Effect of post-treatment of phosphonic acid formed on carbon steel metal surface as anticorrosion nanolayers
T Abohalkuma and J Telegdi
Libyan Petroleum Institute, Libya
Obuda University, Hungary
Institute of Materials and Environmental Chemistry, Hungary
: J Polym Sci Appl
Abstract
Undecenyl phosphonic acid and fluoro-phosphonic acid amphiphilic molecules as anticorrosion nano-layers on carbon steel metal surface were experimented. The formation of these layers was with the use of the self-assembled molecular layer (SAM) method. The focus of experiments was to increase the performance of the Undecenyl phosphonic acid as due to the molecules double bond at the end of the hydrophobic carbon chain, an uncompact SAM layer on the metal surface was formed thus corrosion process on the metal surface took place.

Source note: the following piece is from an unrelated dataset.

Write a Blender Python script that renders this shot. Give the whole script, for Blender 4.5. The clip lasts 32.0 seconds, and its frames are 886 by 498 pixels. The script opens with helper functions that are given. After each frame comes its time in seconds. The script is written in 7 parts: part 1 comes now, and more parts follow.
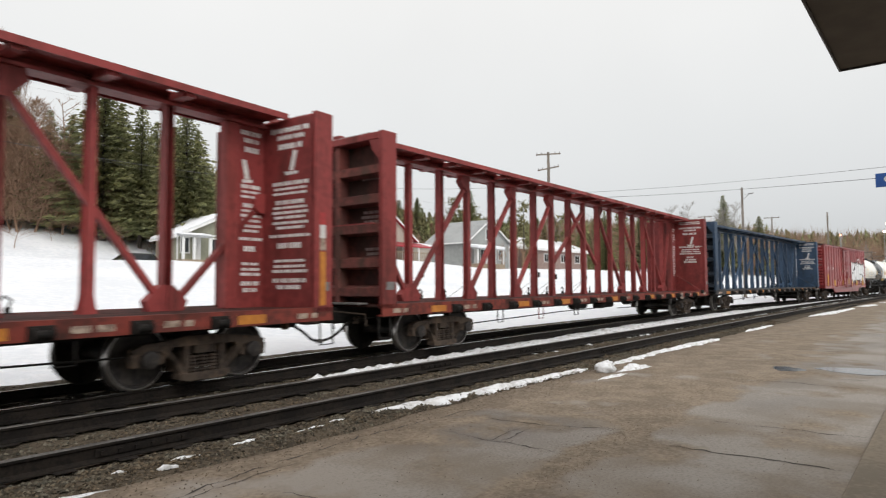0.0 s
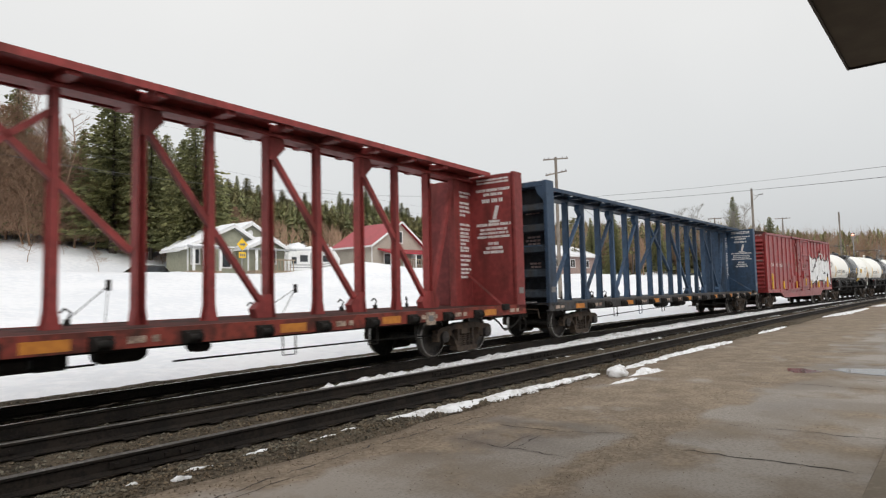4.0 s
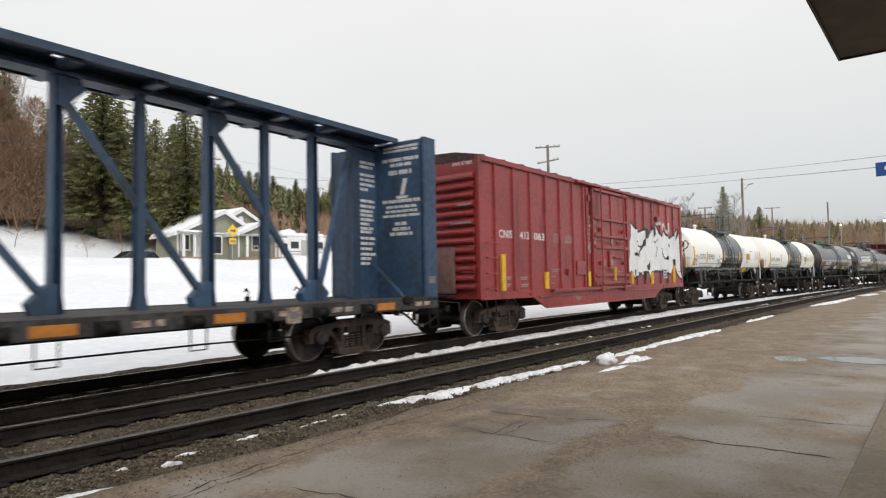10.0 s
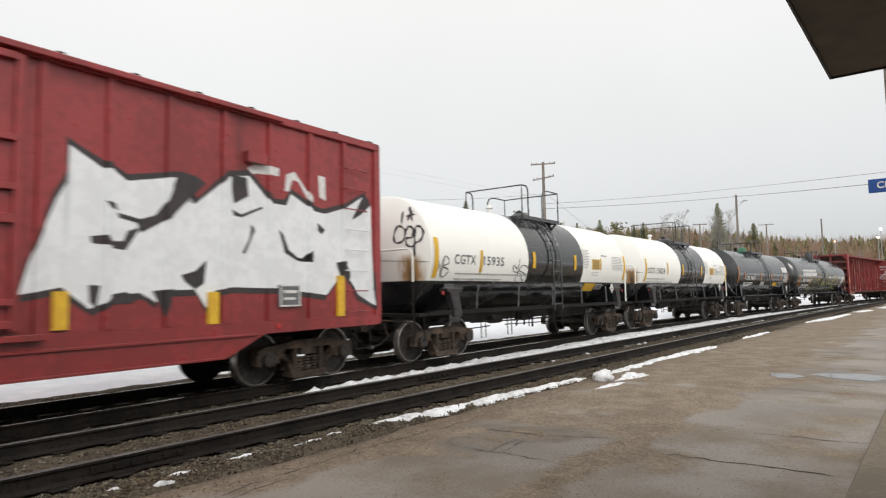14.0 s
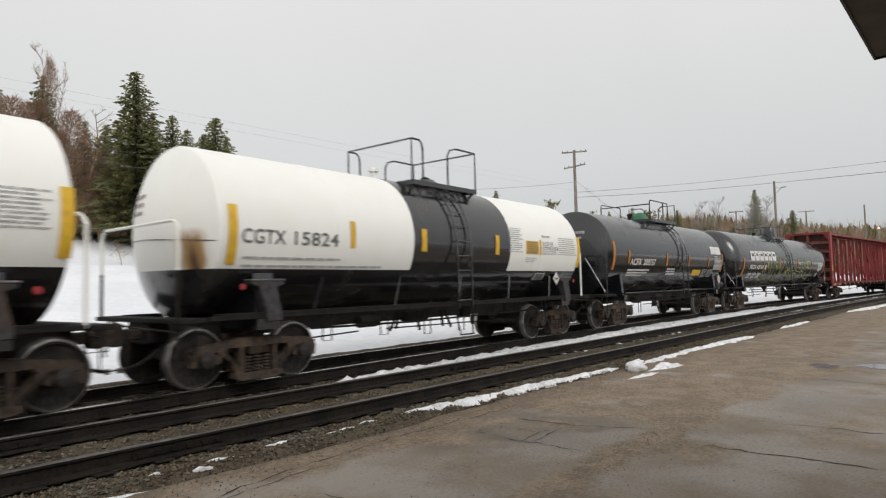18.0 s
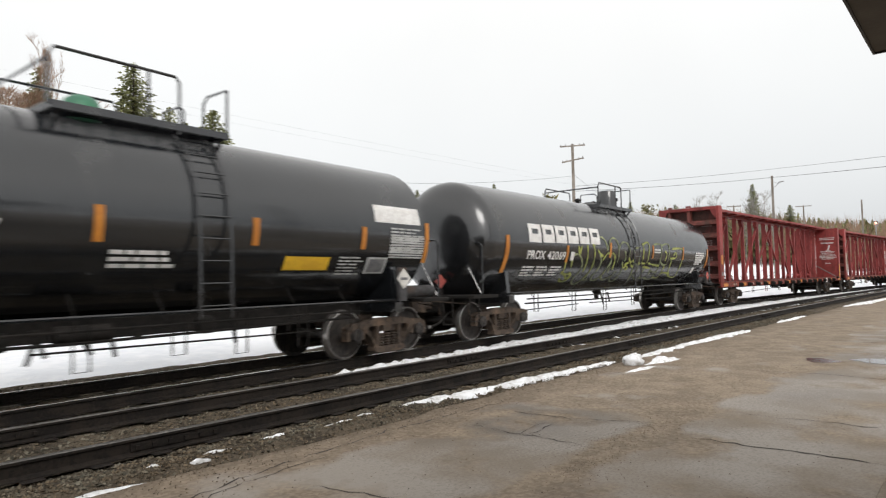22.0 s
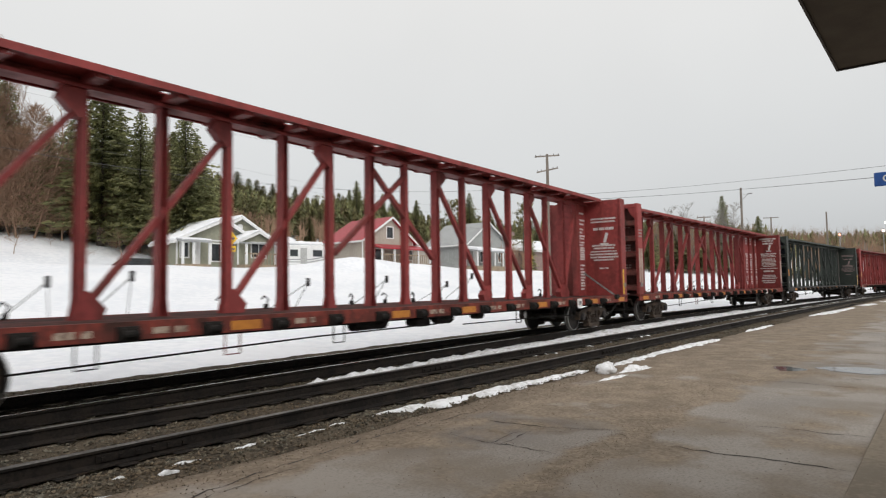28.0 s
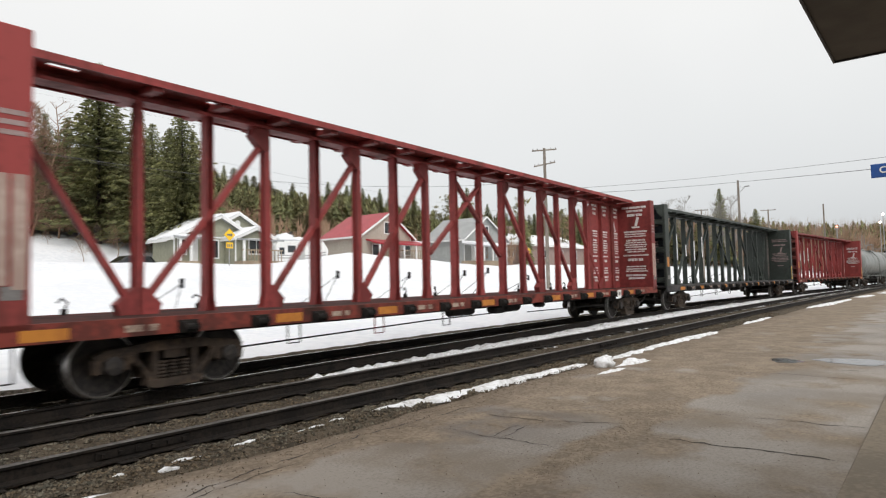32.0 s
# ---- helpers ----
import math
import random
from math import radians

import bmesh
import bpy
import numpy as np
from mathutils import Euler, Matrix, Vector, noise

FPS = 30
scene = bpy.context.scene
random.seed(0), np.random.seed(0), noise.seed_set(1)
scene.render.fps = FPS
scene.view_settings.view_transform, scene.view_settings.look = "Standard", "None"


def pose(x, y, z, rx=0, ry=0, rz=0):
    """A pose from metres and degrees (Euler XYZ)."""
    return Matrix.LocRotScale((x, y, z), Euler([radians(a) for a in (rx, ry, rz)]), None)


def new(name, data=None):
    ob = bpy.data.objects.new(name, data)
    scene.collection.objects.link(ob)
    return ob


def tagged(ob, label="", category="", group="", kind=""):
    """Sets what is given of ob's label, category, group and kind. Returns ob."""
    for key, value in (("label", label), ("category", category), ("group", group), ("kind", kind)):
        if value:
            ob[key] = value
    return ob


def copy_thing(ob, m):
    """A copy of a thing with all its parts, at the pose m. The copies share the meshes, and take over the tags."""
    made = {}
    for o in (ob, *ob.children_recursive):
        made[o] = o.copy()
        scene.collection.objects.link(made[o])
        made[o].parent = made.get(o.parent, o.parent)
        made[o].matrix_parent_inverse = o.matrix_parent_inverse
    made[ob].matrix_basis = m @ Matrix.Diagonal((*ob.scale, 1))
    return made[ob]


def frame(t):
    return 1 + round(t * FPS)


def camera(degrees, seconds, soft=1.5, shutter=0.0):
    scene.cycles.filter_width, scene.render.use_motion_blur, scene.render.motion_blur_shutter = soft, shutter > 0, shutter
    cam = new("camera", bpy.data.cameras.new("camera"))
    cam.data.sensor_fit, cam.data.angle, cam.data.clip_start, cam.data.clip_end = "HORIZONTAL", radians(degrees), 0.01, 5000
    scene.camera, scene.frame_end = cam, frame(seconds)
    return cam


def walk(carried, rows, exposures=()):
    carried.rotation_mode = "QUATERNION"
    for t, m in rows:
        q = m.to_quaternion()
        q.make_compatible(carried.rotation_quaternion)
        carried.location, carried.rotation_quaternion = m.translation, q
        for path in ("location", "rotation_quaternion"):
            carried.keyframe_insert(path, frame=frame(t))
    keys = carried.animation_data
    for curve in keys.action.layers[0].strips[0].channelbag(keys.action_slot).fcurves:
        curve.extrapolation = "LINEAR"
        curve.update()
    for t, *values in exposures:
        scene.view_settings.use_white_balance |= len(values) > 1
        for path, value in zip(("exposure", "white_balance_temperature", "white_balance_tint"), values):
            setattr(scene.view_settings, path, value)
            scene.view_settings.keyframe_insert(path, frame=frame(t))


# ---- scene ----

To increase the compactness of the nanolayer, post-treatments by UV light and gamma-ray irradiation were applied to polymerize the double bonds and form a film with net-like structure on the metal surface. The influence of the SAM layer treatments on the layer structure was monitored by the change in water wettability by the contact angle measurements as well visualization of the morphological alteration by atomic force microscopic (AFM). With the UV treatment, the time dependence were the altered factors and as for the treatment by irradiation, the change in the dose of irradiation. The post-treatments of the self-assembled undecenyl phosphonic acid molecular layer resulted in a denser nanolayer structures and the consequence was a significantly improved anticorrosion activity. AFM measurements showed a significant change in the roughness parameters (maximum height of the profile, roughness average and the root means square roughness) that was arisen from the improved layer structure by post treatments which could be correlated with the increase in the anticorrosion process. The increase in surface roughness is known to be related to the possibility of pitting corrosion increase. An increase in the anticorrosion was activated due to the formation of a more effective, compact barrier layer between the nanolayer-covered metal surface and the corrosive environment.